- **Task brief**:
From the records below, extract only the lines running from the line with "pose from metres" to the line with "what is given", both lines included, reproducing them exactly.

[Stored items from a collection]
--------------------------------------------------
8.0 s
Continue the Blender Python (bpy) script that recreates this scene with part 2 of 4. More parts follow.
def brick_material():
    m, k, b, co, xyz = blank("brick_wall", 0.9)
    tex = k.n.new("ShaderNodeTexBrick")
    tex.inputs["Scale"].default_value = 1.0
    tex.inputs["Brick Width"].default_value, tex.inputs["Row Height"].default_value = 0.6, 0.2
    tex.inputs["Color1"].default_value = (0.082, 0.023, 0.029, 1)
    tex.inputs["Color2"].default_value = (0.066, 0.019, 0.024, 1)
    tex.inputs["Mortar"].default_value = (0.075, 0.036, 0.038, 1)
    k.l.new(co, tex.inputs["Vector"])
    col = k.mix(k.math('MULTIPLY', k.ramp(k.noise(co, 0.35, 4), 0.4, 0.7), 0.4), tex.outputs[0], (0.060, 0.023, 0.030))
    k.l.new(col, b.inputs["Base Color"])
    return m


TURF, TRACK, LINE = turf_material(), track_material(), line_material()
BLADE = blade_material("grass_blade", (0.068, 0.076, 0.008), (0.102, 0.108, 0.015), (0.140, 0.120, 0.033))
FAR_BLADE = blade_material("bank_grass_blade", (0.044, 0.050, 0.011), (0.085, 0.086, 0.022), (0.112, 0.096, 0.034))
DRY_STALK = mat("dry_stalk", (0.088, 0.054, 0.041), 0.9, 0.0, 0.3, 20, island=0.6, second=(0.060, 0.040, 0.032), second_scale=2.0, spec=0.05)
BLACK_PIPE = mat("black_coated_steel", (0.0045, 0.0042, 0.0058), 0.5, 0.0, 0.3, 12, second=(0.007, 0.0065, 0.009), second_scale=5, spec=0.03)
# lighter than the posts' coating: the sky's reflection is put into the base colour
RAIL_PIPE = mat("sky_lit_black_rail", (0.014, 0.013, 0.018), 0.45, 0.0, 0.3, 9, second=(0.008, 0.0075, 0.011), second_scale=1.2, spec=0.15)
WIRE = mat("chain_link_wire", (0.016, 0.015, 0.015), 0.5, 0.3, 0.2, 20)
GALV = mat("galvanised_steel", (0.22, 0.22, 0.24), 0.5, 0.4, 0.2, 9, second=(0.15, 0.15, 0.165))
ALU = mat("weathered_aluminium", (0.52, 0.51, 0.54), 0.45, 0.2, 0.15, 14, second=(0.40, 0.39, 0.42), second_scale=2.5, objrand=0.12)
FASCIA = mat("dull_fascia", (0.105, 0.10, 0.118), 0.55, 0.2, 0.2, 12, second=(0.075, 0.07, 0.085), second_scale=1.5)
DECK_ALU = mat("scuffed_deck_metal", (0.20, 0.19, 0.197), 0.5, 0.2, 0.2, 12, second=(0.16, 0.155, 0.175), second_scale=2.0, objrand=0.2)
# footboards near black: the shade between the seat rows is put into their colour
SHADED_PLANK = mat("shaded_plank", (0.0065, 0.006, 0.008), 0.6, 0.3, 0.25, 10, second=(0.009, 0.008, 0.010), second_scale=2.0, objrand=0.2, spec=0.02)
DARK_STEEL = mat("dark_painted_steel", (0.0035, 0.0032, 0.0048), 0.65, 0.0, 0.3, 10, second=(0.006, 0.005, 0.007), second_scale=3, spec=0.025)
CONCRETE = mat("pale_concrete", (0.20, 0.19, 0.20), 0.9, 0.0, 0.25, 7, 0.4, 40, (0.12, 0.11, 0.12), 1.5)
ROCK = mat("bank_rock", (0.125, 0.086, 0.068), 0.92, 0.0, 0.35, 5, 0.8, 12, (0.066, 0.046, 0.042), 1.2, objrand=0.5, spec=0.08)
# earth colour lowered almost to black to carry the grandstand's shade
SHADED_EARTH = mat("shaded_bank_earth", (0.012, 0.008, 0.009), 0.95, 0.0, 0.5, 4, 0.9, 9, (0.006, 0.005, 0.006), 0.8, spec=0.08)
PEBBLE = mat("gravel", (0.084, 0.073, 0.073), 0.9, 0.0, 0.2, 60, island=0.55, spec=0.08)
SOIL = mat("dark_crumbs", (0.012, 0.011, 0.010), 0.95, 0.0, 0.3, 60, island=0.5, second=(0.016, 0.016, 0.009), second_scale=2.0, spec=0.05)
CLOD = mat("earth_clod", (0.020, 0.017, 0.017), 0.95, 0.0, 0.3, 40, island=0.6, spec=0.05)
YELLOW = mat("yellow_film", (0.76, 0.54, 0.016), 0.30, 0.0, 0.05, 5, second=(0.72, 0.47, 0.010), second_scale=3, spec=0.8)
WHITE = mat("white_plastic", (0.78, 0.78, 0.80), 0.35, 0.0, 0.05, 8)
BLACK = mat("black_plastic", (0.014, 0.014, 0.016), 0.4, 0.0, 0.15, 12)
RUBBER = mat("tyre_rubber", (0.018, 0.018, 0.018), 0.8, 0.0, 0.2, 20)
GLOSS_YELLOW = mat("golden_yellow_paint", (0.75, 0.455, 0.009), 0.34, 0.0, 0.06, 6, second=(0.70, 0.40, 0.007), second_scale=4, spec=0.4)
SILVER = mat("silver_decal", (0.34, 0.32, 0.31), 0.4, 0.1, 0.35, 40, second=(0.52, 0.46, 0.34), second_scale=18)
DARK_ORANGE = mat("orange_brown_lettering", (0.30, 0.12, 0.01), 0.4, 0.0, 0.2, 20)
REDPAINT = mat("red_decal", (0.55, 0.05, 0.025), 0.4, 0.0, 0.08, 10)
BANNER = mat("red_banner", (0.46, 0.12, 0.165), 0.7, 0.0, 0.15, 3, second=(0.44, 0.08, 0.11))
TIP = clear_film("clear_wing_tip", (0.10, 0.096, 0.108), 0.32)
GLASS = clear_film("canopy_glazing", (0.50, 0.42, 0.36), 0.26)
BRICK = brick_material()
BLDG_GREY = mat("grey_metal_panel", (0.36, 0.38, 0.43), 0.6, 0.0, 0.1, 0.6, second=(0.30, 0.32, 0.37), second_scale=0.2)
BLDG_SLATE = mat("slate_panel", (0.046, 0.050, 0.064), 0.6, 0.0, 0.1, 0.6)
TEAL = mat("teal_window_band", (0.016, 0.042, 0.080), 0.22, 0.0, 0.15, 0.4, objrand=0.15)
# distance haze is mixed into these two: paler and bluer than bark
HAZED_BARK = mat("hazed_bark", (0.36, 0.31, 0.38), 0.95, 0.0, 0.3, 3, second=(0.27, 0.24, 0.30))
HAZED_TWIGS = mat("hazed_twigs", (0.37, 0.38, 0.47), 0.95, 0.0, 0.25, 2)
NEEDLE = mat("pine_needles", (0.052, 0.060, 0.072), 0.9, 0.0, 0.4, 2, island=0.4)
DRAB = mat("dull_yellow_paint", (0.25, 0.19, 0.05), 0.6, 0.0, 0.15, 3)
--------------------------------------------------
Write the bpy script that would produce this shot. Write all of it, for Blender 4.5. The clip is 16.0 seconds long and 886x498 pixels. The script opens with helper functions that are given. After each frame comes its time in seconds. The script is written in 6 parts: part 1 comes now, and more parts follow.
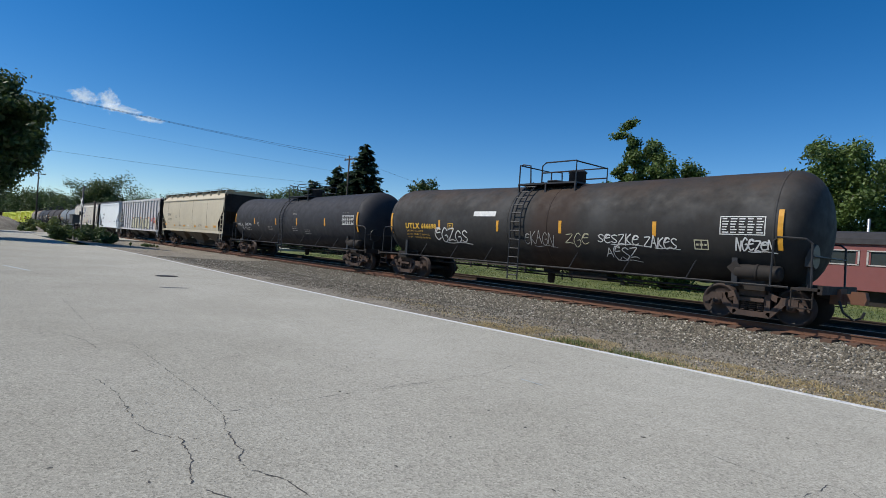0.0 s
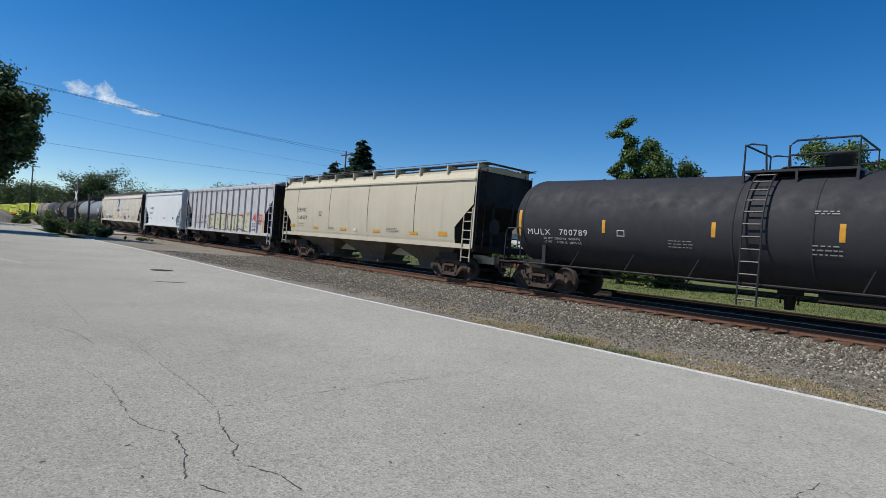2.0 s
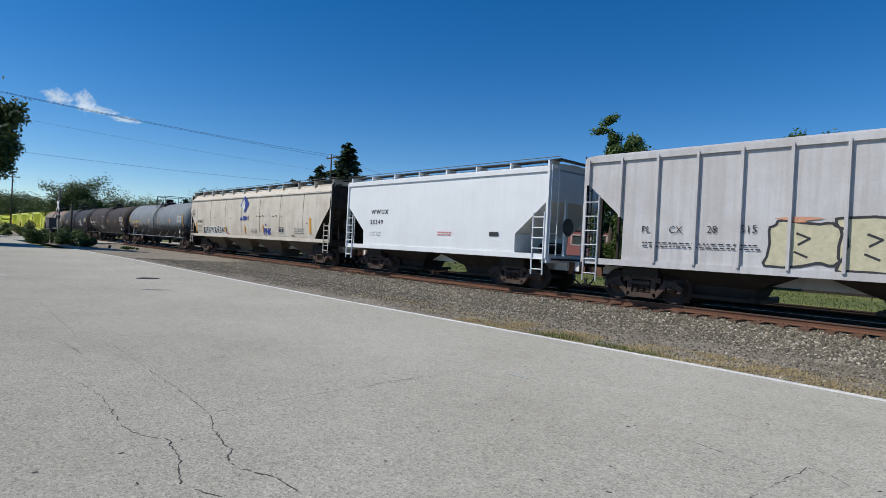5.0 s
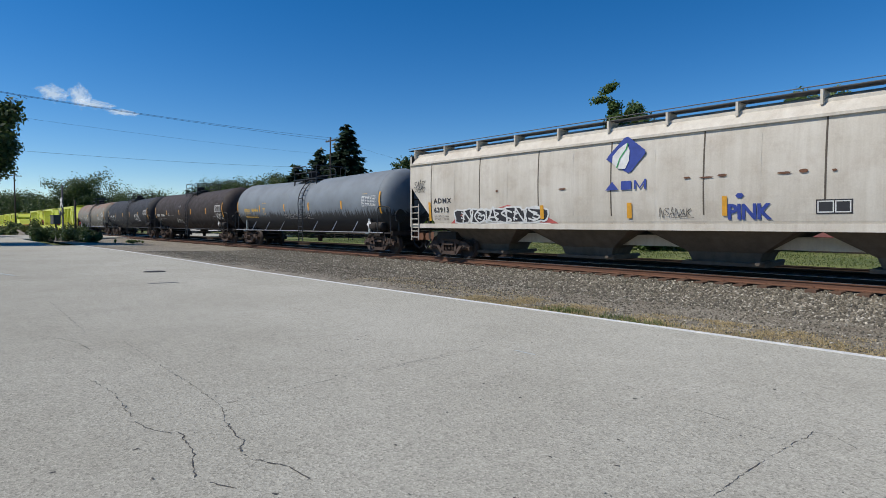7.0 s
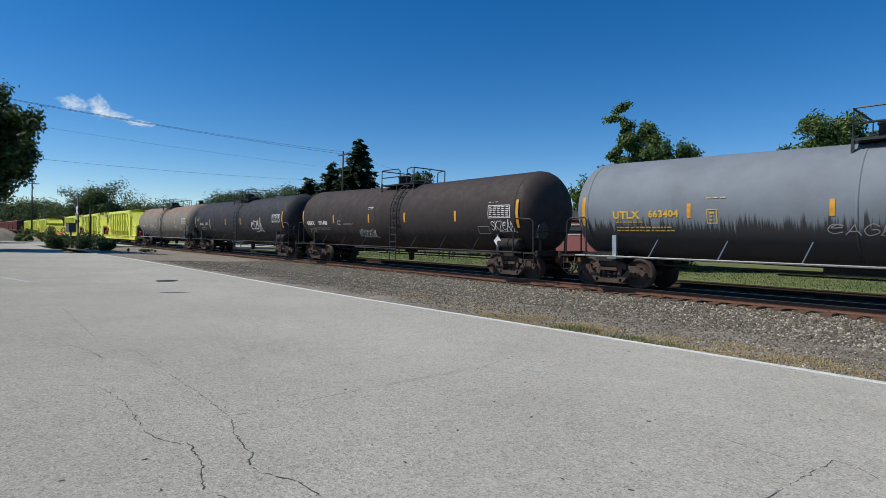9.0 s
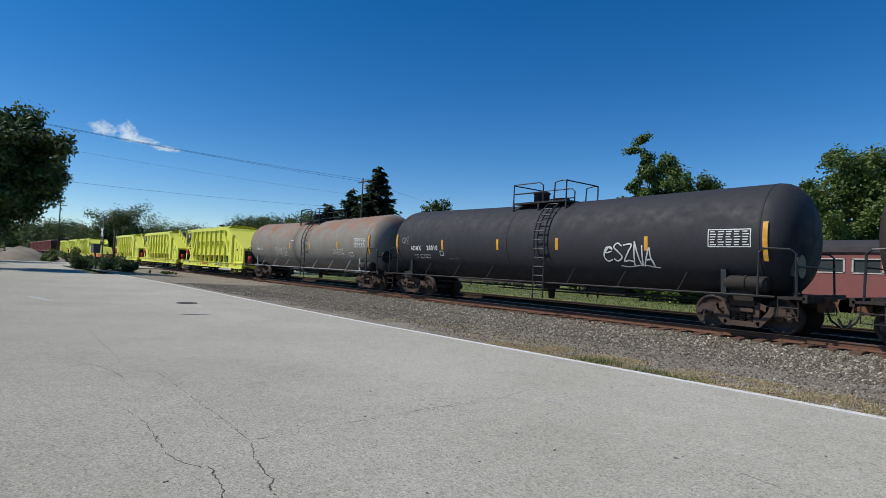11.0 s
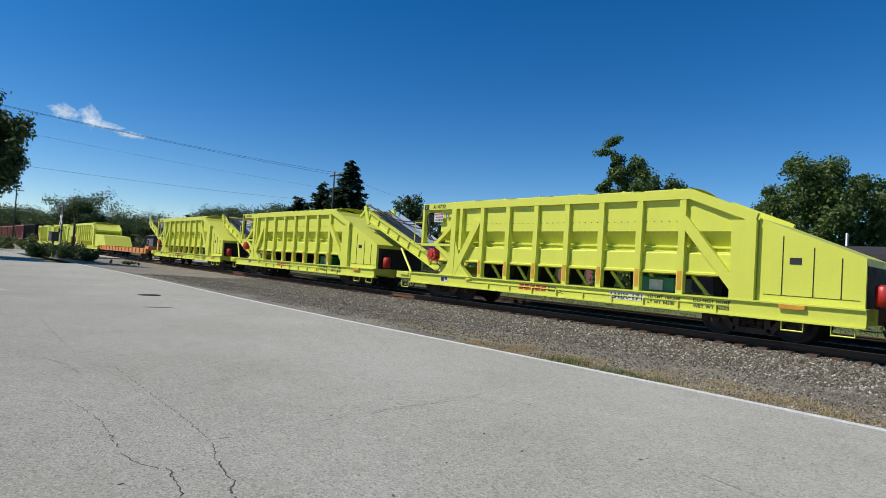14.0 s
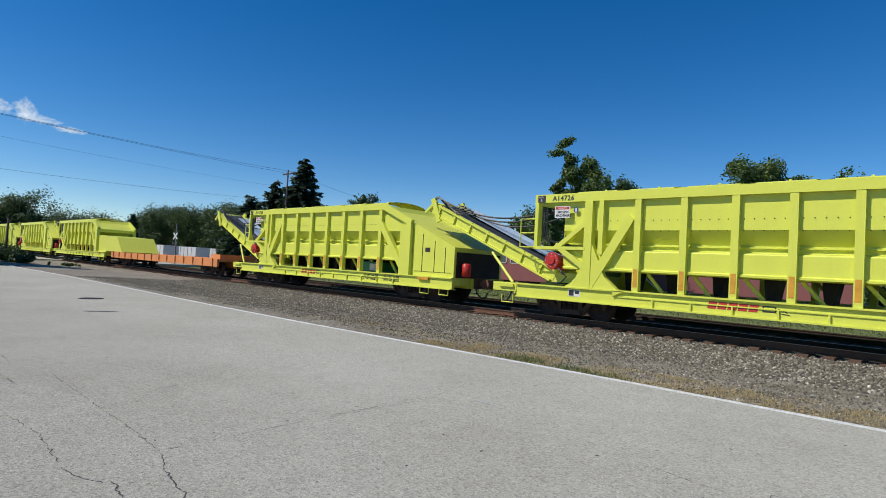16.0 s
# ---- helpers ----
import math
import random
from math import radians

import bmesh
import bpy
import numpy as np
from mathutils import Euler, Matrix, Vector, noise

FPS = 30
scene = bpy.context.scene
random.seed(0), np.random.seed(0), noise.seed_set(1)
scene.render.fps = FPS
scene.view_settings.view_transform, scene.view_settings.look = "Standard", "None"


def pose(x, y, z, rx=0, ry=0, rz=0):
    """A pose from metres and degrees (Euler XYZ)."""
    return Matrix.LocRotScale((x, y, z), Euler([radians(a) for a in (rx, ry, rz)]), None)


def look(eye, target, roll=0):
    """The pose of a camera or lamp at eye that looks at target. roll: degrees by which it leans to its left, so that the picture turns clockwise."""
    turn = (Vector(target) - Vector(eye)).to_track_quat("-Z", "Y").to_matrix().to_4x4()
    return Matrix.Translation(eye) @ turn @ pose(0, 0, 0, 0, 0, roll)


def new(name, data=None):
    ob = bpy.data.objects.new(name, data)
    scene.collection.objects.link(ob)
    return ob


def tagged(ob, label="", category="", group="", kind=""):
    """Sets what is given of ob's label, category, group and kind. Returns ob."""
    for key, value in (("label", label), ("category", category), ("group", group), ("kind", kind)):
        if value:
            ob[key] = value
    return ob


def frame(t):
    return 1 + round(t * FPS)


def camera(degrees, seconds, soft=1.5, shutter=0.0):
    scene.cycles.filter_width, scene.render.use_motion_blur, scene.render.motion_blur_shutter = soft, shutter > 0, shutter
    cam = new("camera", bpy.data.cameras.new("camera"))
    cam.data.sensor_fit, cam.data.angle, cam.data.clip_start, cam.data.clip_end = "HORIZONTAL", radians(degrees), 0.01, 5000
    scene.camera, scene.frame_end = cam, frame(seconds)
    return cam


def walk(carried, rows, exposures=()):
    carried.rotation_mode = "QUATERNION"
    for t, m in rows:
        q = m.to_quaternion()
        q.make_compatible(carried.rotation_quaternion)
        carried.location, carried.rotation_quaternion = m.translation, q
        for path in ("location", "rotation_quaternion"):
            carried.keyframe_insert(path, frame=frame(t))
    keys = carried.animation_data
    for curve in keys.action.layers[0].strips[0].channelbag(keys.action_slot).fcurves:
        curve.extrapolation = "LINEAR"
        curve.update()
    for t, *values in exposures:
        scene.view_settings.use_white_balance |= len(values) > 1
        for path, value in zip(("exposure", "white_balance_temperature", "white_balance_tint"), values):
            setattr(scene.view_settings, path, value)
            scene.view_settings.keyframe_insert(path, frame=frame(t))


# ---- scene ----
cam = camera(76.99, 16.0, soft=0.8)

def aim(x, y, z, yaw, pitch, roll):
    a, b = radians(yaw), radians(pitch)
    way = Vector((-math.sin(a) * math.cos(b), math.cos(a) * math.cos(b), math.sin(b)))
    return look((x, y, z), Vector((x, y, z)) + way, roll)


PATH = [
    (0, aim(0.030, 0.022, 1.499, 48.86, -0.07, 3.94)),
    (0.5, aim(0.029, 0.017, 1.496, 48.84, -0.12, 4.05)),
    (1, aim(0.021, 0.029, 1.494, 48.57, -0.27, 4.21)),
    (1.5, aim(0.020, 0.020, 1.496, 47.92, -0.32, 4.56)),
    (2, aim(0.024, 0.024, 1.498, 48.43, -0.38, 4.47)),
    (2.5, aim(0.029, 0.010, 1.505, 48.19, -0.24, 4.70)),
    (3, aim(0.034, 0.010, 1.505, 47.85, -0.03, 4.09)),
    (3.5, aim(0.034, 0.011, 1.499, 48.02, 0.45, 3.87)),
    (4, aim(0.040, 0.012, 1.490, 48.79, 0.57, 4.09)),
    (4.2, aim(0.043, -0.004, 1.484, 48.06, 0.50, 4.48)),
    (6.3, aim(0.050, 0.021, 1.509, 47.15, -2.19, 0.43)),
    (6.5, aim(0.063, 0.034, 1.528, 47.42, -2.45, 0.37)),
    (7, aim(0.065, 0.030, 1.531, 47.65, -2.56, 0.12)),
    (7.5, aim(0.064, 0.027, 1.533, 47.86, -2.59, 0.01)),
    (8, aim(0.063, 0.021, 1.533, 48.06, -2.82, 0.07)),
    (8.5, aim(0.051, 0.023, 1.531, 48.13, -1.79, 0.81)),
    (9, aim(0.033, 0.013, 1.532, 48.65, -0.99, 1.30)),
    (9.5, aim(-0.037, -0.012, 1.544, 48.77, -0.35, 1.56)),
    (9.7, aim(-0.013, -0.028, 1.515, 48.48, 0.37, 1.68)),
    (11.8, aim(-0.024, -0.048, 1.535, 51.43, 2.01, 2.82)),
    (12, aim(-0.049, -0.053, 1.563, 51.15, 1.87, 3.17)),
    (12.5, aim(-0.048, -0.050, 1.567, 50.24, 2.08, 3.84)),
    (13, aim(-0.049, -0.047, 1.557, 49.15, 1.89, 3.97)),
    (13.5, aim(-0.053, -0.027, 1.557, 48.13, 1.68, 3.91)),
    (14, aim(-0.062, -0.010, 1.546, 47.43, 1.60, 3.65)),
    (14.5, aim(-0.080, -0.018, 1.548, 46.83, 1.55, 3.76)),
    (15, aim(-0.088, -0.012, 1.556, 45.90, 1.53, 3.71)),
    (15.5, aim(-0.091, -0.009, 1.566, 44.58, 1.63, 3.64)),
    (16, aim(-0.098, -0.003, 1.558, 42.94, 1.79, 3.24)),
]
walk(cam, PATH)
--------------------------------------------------
- **Exercise output**:
    """A pose from metres and degrees (Euler XYZ)."""
    return Matrix.LocRotScale((x, y, z), Euler([radians(a) for a in (rx, ry, rz)]), None)


def look(eye, target, roll=0):
    """The pose of a camera or lamp at eye that looks at target. roll: degrees by which it leans to its left, so that the picture turns clockwise."""
    turn = (Vector(target) - Vector(eye)).to_track_quat("-Z", "Y").to_matrix().to_4x4()
    return Matrix.Translation(eye) @ turn @ pose(0, 0, 0, 0, 0, roll)


def new(name, data=None):
    ob = bpy.data.objects.new(name, data)
    scene.collection.objects.link(ob)
    return ob


def tagged(ob, label="", category="", group="", kind=""):
    """Sets what is given of ob's label, category, group and kind. Returns ob."""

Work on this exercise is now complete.